当需要格式化多个值的时候，也可以使用format()

'{:*>10s}{:->10s}'.format('hello','world')

'*****hello-----world'

format() 还可以格式化任何值，不仅仅局限于字符串

x = 1.23545
format(x,'>10')

'   1.23545'

format(x,'^10.2f')

'   1.24   '

老的代码也有是使用%，来格式化

'%-20s'%text

'Hello world         '

'%20s'%text

'         Hello world'

2.14合并拼接字符串

问题：将几个字符串拼接成一个
方案：如果要合并的字符串是在一个序列或者iterable中，最快的就是使用join()函数

parts = ['Is','Chicago','Not','Chicago']
' '.join(parts)

'Is Chicago Not Chicago'

','.join(parts)

'Is,Chicago,Not,Chicago'

如果只是连接少量的字符串，使用 + 就可以
使用+ 连接大量字符串是非常低效的，因为+会引起内存复制以及垃圾回收操作

a = 'Is Chicago'
b = 'Not Chicago'
a+' '+b

'Is Chicago Not Chicago'

如果想要将两个字面的字符串合并，只需要将他们放在一起就可以了

a = 'Hello' 'World'
a

'HelloWorld'

永远不要用下面的方法连接字符串

s = ' '
for p in parts:
    s += p

一个小技巧：可以使用生成器表达式转换数据为字符串的同时合并字符串

data = ['AVMC',100,23.33]
','.join(str(d) for d in data)

'AVMC,100,23.33'

a = 'hello'
b = 'world'
c = 'haha'
print(a + ':' + b + ':' + c)#ugly
print(':'.join([a,b,c]))#ugly too
print(a,b,c,sep=':')#better,but...

hello:world:haha
hello:world:haha
hello:world:haha

使用I/O操作和字符串拼接的技巧
如果两个字符串很小，那么第一个版本性能会更好些，因为 I/O 系统调用天生就慢。

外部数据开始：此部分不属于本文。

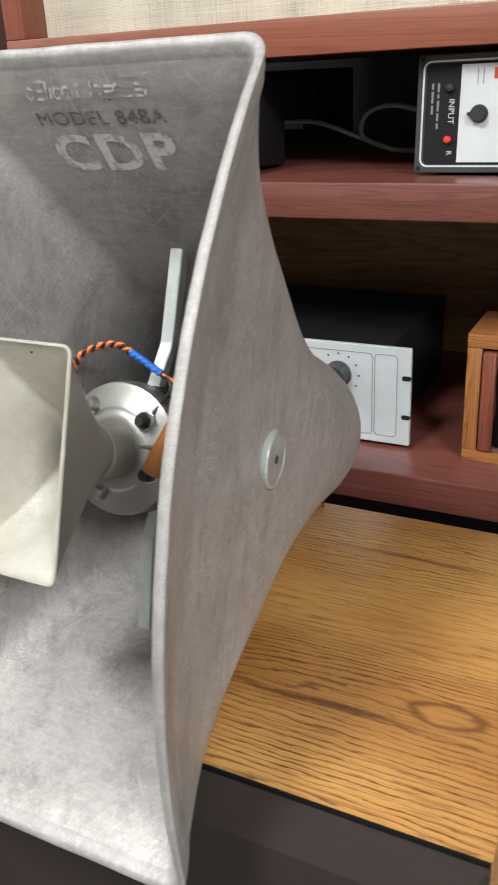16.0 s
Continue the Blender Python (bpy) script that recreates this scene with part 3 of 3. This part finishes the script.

另外一方面，如果两个字符串很大，那么第二个版本可能会更加高效，因为它避免了创建一个很大的临时结果并且要复制大量的内存块数据

#version 1
f.write(str1 + str2)

#version 2
f.write(str1)
f.write(str2)

如果想要师实现大量小字符串的输出，最好使用生成器，利用yield语句产生输出片段

def sample():
    yield 'Is'
    yield 'Chicago'
    yield 'Not'
    yield 'Chicago'
text = ' '.join(sample())
text

'Is Chicago Not Chicago'

或者将字符串片段重定向到I/O

for part in parts:
    f.write(part)

也可以编写一个混合的方案

def combine(source,maxsize):
    parts = []
    size = 0
    for part in source:
        parts.append(part)
        size += len(part)
        if size > maxsize:
            yield ''.join(parts)
            parts = []
            size = 0
        yield ''.join(parts)

def sample():
    yield 'Is'
    yield 'Chicago'
    yield 'Not'
    yield 'Chicago'

with open('data_file\ch2_3_test','w') as f :
    for part in combine(sample(),32768):
        f.write(part)

2.15字符串中插入变量

问题：创建一个内嵌变量的字符串，变量被它的值所代表的字符串替换
使用format() 函数

s = '{name} has {n} messages'
s.format(name='Gucci',n=34)

'Gucci has 34 messages'

如果要被替换的变量能够在变量域中找到，可以使用format_map()和vars()

name = 'Gucci'
n = 34
s.format_map(vars())

'Gucci has 34 messages'

vars()还可以用于对象实列

class Info:
    def __init__(self,name,n):
        self.name = name
        self.n = n

a = Info('GUUCI',23)
a.name

'GUUCI'

s.format_map(vars(a))

'GUUCI has 23 messages'

format和format_map()的缺陷就是不能处理变量缺失的情况

s.format(name = 'Jack')

---------------------------------------------------------------------------

KeyError                                  Traceback (most recent call last)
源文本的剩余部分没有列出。